Maurice wanted his team’s goals against to improve. It has and the direct correlation has been wins. The Jets have allowed just seven goals in their last seven games and won six of them while collecting points in each one.

They’ve shot up the standings from last in the Central Division to third and now own a 7-5-1 mark.

Another key statistic for the Jets right now is Pavelec’s save percentage, which bumped up to .924 after he stopped 23 of 24 shots Tuesday against the Predators.

The mathematicians state Pavelec can’t sustain his current level of play and will eventually regress to a save percentage much closer to the career .906 number he carried into this season.

This theory is based on a formula that says Pavelec’s history will predict his future. What isn’t accounted for is the possibility of improvement, that a player might actually make changes to his game and get better.

There appear to be upticks to Pavelec’s game right now. He’s not out of position as often as he has been in the past. He’s tracking the puck better and as a result seeing more shots from a solid base and not having to flop around to try to make highlight-reel saves.

Pavelec has been square to the shooter more often than we’ve seen in the past.

Can this hold up? That’s the question of the season for the Winnipeg Jets.

Maurice said Tuesday morning prior to the game with Preds the defensive play in front of Pavelec was helping contribute to his success. The Jets were limiting the opposition’s prime scoring opportunities and keeping Pavelec out of improbable-save situations.

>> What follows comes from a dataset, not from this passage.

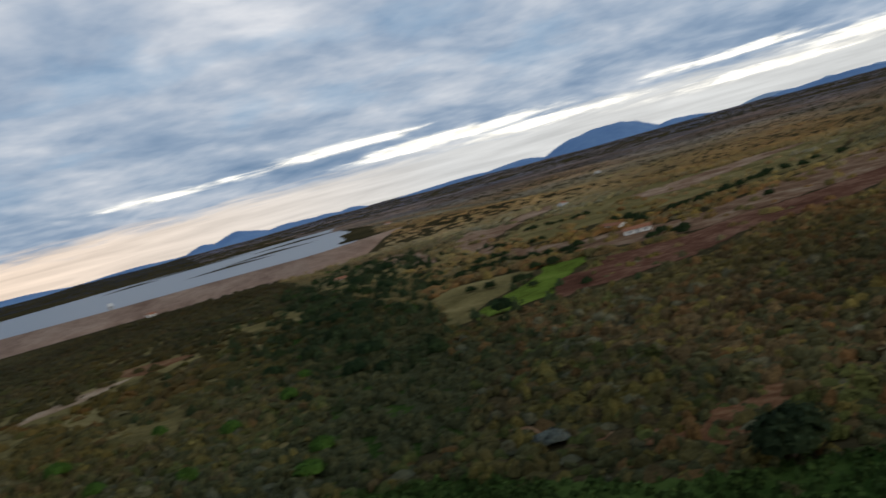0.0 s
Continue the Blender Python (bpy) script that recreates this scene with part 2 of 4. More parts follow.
    dusk = k.mix(1.0, cloud, (0.92, 0.88, 0.86), "MULTIPLY")
    colour = k.mix(clots, colour, dusk)
    # the glare under the cloud that hides the sun, broken into shafts
    ra, re = m("SUBTRACT", az, 136.6), m("SUBTRACT", 5.2, el)
    fan = m("DIVIDE", ra, m("MAXIMUM", re, 0.3))
    shafts = k.ramp(m("DIVIDE", m("ADD", fan, 4.0), 9.0), [
        (0.0, 0.30), (0.16, 0.46), (0.20, 0.34), (0.26, 0.80), (0.315, 0.86), (0.338, 0.36), (0.364, 0.30), (0.385, 0.80), (0.41, 1.0), (0.475, 1.0), (0.51, 0.80),
        (0.54, 0.55), (0.575, 0.62), (0.61, 0.24), (0.65, 0.52), (0.69, 0.20), (0.74, 0.44), (0.80, 0.22), (0.88, 0.34), (1.0, 0.2)], True)
    fine = k.noise(k.vec(fan, 0.0), 5.0, 2.0, 0.6)
    shafts = m("MULTIPLY", shafts, m("ADD", 0.75, m("MULTIPLY", fine, 0.5)))
    spread = m("EXPONENT", m("MULTIPLY", m("POWER", m("ABSOLUTE", m("DIVIDE", m("ADD", ra, 1.8), 10.5)), 4.0), -1.0))
    top = m("ADD", m("ADD", 2.35, m("MULTIPLY", m("EXPONENT", m("MULTIPLY", m("POWER", m("DIVIDE", ra, 0.65), 2.0), -1.0)), 0.85)),
            m("ADD", m("MULTIPLY", m("SUBTRACT", n2, 0.5), 2.0), m("MULTIPLY", m("SUBTRACT", n3, 0.5), 2.2)))
    under = k.step(m("SUBTRACT", top, elp), -0.15, 0.35)
    core = m("EXPONENT", m("MULTIPLY", m("ADD", m("POWER", m("DIVIDE", m("SUBTRACT", az, 135.4), 6.5), 2.0), m("POWER", m("DIVIDE", m("SUBTRACT", elp, 2.0), 1.9), 2.0)), -1.0))
    glare = k.mix(core, (1.15, 0.88, 0.50), (2.3, 2.0, 1.5))
    glare = k.mix(shafts, k.mix(core, (0.62, 0.50, 0.38), (0.92, 0.72, 0.48)), glare)
    colour = k.mix(m("MULTIPLY", spread, under), colour, glare)
    # faint shafts beside the glare
    wide = m("MULTIPLY", k.step(m("ABSOLUTE", m("SUBTRACT", az, 148.0)), 17.0, 5.0), m("MULTIPLY", k.step(re, 1.8, 2.9), k.step(el, -0.5, 0.6)))
    fainter = k.step(k.noise(k.vec(fan, 4.0), 2.2, 3.0, 0.6), 0.40, 0.62)
    colour = k.mix(m("MULTIPLY", m("MULTIPLY", wide, fainter), 0.30), colour, (0.98, 0.84, 0.66))
    back = k.node("ShaderNodeBackground")
    k.put(back.inputs[0], colour)
    back.inputs[1].default_value = 1.0
    out = k.node("ShaderNodeOutputWorld")
    k.put(out.inputs[0], back.outputs[0])


make_world()

sun_data = bpy.data.lights.new("sun", "SUN")
sun_data.energy, sun_data.angle, sun_data.color = 0.7, radians(12), (1.0, 0.86, 0.66)
sun = new("sun", sun_data)
sa, se = radians(SUN_AZ), radians(SUN_EL + 4)
sun.matrix_world = look((math.sin(sa) * math.cos(se) * 900, math.cos(sa) * math.cos(se) * 900, math.sin(se) * 900), (0, 0, 0))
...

From this perspective, though, it’s Pavelec’s work that has been the largest contributing factor to Winnipeg’s improved goals against. Pavelec has been Winnipeg’s most consistent player this season. He gave up a bad goal to Nashville’s Filip Forsberg on Tuesday but there have been less than a handful of those this season.

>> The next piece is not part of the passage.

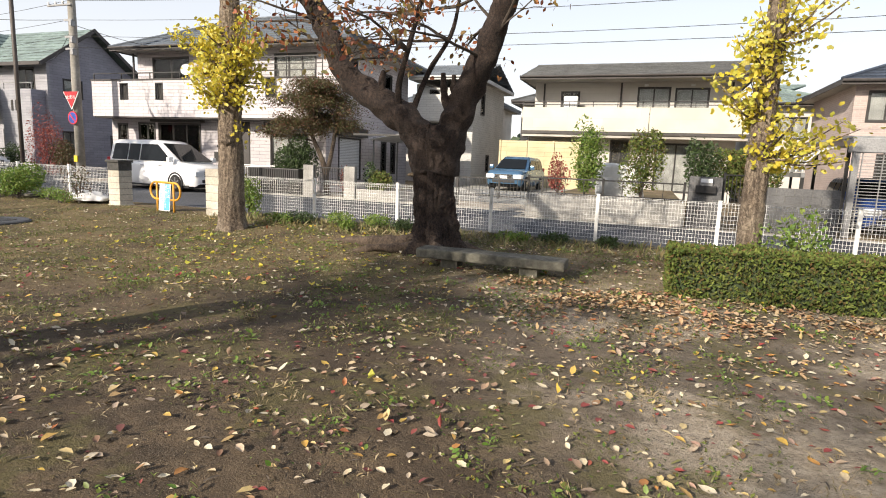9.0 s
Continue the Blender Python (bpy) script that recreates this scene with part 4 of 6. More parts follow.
def shrub(name, x, y, rx, ry, h, leaf, count, size, label, seed, z=None, cat="shrub", twigs=True, lobes=5, shape=DIAMOND, rise=0.4, base=0.0):
    """A bush: stems, and leaves gathered in several uneven lobes."""
    rd = np.random.RandomState(seed)
    z0 = ground_z(x, y) if z is None else z
    t = thing(name, label, cat, (x, y, z0))
    cs = []
    bm = bmesh.new()
    for k in range(lobes):
        a = rd.uniform(0, 6.28)
        c = np.array((math.cos(a) * rx * rd.uniform(0.2, 0.55), math.sin(a) * ry * rd.uniform(0.2, 0.55), base + (h - base) * rd.uniform(0.35, 0.72)))
        n = count // lobes
        d = rd.normal(size=(n, 3))
        d /= np.linalg.norm(d, axis=1)[:, None]
        rr = 1 - rd.exponential(0.16, n).clip(0, 0.9)
        cs.append(c + d * rr[:, None] * np.array((rx * 0.55, ry * 0.55, (h - base) * 0.36)) * (0.85 + 0.3 * rd.rand()))
        if twigs:
            tube(bm, spline([(0, 0, -0.05), (c[0] * 0.4, c[1] * 0.4, c[2] * 0.6), tuple(c)], 6), [0.025, 0.022, 0.018, 0.014, 0.01, 0.006], 5, False)
    cs = np.concatenate(cs)
    cs[:, 2] = np.abs(cs[:, 2])
    if twigs:
        part("stem", bm, M["twig"], t)
    else:
        bm.free()
    leaves("foliage", cs, size, leaf, shape, 0, rise, t, "", seed)
    return t


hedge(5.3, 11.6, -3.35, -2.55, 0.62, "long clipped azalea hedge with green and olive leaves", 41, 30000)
shrub("bush", -9.75, -4.75, 0.95, 0.85, 0.98, M["leaf_dull"], 20000, 0.05, "broad low clipped bush with dark brownish leaves", 42, lobes=22, base=-0.4)
shrub("bush", -10.9, -4.9, 0.8, 0.7, 1.15, M["leaf_hedge"], 9000, 0.05, "loose bright green bush behind the clipped one", 48, lobes=12)
shrub("bush", -11.3, -5.7, 0.6, 0.5, 0.5, M["leaf_hedge"], 2500, 0.05, "small low bush on the grass", 43)
shrub("bush", -11.0, -0.6, 0.75, 0.6, 0.95, M["leaf_bright"], 3200, 0.075, "leafy green bush by the mesh fence", 44)
shrub("bush", -8.75, -0.55, 0.42, 0.35, 0.95, M["leaf_maple"], 500, 0.05, "thin brown bush beside the gate post", 45)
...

Lots of folks wanted Pavelec run out of town this past summer and they may yet be proven correct. But right now, he’s the solution and not the problem for the Jets.

The 27-year-old made some fundamental changes this off-season, including a heightened fitness regime that has allowed him to be more physically and mentally focused during games. He’s not sagging in games and he’s become a much more intense practice player.

Pavelec’s detractors say the Jets will never be a playoff team with him as their starter. They’ve been right so far.

But if Pavelec sustains these kinds of numbers, he and the Jets will prove a lot of people wrong.